**What the exercise asks**
Can you transcribe the data exactly? Leave the pictures out.
◇ ◇ ◇ ◇ ◇ ◇ ◇
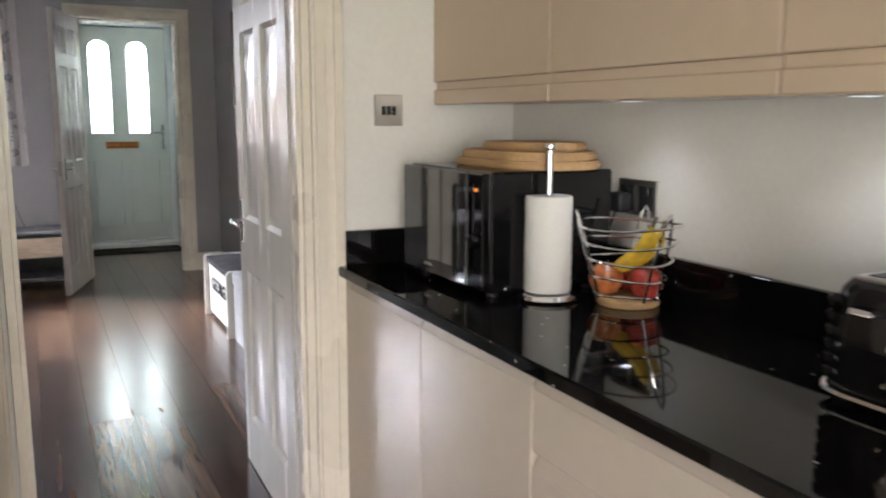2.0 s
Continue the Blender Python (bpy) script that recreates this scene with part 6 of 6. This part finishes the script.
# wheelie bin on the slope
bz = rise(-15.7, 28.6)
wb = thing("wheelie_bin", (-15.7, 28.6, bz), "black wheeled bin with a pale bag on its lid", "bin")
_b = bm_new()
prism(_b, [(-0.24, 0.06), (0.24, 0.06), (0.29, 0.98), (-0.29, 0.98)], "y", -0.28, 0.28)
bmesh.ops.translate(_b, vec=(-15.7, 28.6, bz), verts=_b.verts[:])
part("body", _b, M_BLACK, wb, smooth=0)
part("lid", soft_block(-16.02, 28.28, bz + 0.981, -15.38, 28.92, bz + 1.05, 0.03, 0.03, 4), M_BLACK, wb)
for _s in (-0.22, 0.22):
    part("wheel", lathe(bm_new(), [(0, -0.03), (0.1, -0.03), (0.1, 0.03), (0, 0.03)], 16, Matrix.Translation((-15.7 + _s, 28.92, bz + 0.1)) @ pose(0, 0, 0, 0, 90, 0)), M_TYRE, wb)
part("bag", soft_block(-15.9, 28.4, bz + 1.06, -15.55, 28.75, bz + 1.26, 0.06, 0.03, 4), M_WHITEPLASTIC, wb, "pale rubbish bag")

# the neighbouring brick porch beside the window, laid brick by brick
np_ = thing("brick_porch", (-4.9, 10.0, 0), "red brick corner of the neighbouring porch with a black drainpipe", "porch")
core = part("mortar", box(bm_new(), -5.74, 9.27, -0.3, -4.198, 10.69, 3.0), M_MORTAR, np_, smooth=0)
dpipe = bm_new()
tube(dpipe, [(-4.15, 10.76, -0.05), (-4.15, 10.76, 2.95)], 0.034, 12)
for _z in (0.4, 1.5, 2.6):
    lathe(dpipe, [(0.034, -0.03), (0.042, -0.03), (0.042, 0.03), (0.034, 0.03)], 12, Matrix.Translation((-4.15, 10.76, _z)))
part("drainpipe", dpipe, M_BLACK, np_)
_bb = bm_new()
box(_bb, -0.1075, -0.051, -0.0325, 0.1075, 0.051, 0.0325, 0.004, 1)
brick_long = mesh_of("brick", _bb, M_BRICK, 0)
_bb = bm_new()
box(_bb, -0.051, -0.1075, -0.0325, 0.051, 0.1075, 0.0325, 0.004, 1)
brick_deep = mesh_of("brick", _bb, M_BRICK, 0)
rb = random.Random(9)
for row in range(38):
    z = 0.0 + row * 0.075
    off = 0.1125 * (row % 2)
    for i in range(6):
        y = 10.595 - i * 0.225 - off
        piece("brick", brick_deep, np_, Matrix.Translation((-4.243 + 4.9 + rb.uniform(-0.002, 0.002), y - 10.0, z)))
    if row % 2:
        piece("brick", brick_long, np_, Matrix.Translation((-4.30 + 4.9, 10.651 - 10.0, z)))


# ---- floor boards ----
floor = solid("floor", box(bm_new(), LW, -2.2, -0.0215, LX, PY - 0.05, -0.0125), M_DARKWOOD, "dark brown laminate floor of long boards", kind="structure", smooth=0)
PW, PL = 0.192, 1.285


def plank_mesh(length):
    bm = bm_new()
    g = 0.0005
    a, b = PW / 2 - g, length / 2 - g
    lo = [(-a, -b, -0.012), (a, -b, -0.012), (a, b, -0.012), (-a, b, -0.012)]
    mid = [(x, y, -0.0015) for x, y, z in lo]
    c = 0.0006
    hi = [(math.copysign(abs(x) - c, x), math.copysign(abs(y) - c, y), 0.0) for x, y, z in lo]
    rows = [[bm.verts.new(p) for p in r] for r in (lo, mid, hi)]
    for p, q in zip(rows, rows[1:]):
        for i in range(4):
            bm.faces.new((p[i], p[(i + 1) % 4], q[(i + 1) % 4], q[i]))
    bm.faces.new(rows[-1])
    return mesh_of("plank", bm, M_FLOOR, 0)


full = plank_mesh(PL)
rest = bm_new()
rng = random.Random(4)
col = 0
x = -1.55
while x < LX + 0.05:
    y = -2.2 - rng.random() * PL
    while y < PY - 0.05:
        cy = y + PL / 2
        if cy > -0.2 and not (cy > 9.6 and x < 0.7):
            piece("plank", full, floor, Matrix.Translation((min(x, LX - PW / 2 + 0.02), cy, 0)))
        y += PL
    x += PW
◇ ◇ ◇ ◇ ◇ ◇ ◇
**Solution to the problem**
2.0 s
Continue the Blender Python (bpy) script that recreates this scene with part 6 of 6. This part finishes the script.
# wheelie bin on the slope
bz = rise(-15.7, 28.6)
wb = thing("wheelie_bin", (-15.7, 28.6, bz), "black wheeled bin with a pale bag on its lid", "bin")
_b = bm_new()
prism(_b, [(-0.24, 0.06), (0.24, 0.06), (0.29, 0.98), (-0.29, 0.98)], "y", -0.28, 0.28)
bmesh.ops.translate(_b, vec=(-15.7, 28.6, bz), verts=_b.verts[:])
part("body", _b, M_BLACK, wb, smooth=0)
part("lid", soft_block(-16.02, 28.28, bz + 0.981, -15.38, 28.92, bz + 1.05, 0.03, 0.03, 4), M_BLACK, wb)
for _s in (-0.22, 0.22):
    part("wheel", lathe(bm_new(), [(0, -0.03), (0.1, -0.03), (0.1, 0.03), (0, 0.03)], 16, Matrix.Translation((-15.7 + _s, 28.92, bz + 0.1)) @ pose(0, 0, 0, 0, 90, 0)), M_TYRE, wb)
part("bag", soft_block(-15.9, 28.4, bz + 1.06, -15.55, 28.75, bz + 1.26, 0.06, 0.03, 4), M_WHITEPLASTIC, wb, "pale rubbish bag")

# the neighbouring brick porch beside the window, laid brick by brick
np_ = thing("brick_porch", (-4.9, 10.0, 0), "red brick corner of the neighbouring porch with a black drainpipe", "porch")
core = part("mortar", box(bm_new(), -5.74, 9.27, -0.3, -4.198, 10.69, 3.0), M_MORTAR, np_, smooth=0)
dpipe = bm_new()
tube(dpipe, [(-4.15, 10.76, -0.05), (-4.15, 10.76, 2.95)], 0.034, 12)
for _z in (0.4, 1.5, 2.6):
    lathe(dpipe, [(0.034, -0.03), (0.042, -0.03), (0.042, 0.03), (0.034, 0.03)], 12, Matrix.Translation((-4.15, 10.76, _z)))
part("drainpipe", dpipe, M_BLACK, np_)
_bb = bm_new()
box(_bb, -0.1075, -0.051, -0.0325, 0.1075, 0.051, 0.0325, 0.004, 1)
brick_long = mesh_of("brick", _bb, M_BRICK, 0)
_bb = bm_new()
box(_bb, -0.051, -0.1075, -0.0325, 0.051, 0.1075, 0.0325, 0.004, 1)
brick_deep = mesh_of("brick", _bb, M_BRICK, 0)
rb = random.Random(9)
for row in range(38):
    z = 0.0 + row * 0.075
    off = 0.1125 * (row % 2)
    for i in range(6):
        y = 10.595 - i * 0.225 - off
        piece("brick", brick_deep, np_, Matrix.Translation((-4.243 + 4.9 + rb.uniform(-0.002, 0.002), y - 10.0, z)))
    if row % 2:
        piece("brick", brick_long, np_, Matrix.Translation((-4.30 + 4.9, 10.651 - 10.0, z)))


# ---- floor boards ----
floor = solid("floor", box(bm_new(), LW, -2.2, -0.0215, LX, PY - 0.05, -0.0125), M_DARKWOOD, "dark brown laminate floor of long boards", kind="structure", smooth=0)
PW, PL = 0.192, 1.285


def plank_mesh(length):
    bm = bm_new()
    g = 0.0005
    a, b = PW / 2 - g, length / 2 - g
    lo = [(-a, -b, -0.012), (a, -b, -0.012), (a, b, -0.012), (-a, b, -0.012)]
    mid = [(x, y, -0.0015) for x, y, z in lo]
    c = 0.0006
    hi = [(math.copysign(abs(x) - c, x), math.copysign(abs(y) - c, y), 0.0) for x, y, z in lo]
    rows = [[bm.verts.new(p) for p in r] for r in (lo, mid, hi)]
    for p, q in zip(rows, rows[1:]):
        for i in range(4):
            bm.faces.new((p[i], p[(i + 1) % 4], q[(i + 1) % 4], q[i]))
    bm.faces.new(rows[-1])
    return mesh_of("plank", bm, M_FLOOR, 0)


full = plank_mesh(PL)
rest = bm_new()
rng = random.Random(4)
col = 0
x = -1.55
while x < LX + 0.05:
    y = -2.2 - rng.random() * PL
    while y < PY - 0.05:
        cy = y + PL / 2
        if cy > -0.2 and not (cy > 9.6 and x < 0.7):
            piece("plank", full, floor, Matrix.Translation((min(x, LX - PW / 2 + 0.02), cy, 0)))
        y += PL
    x += PW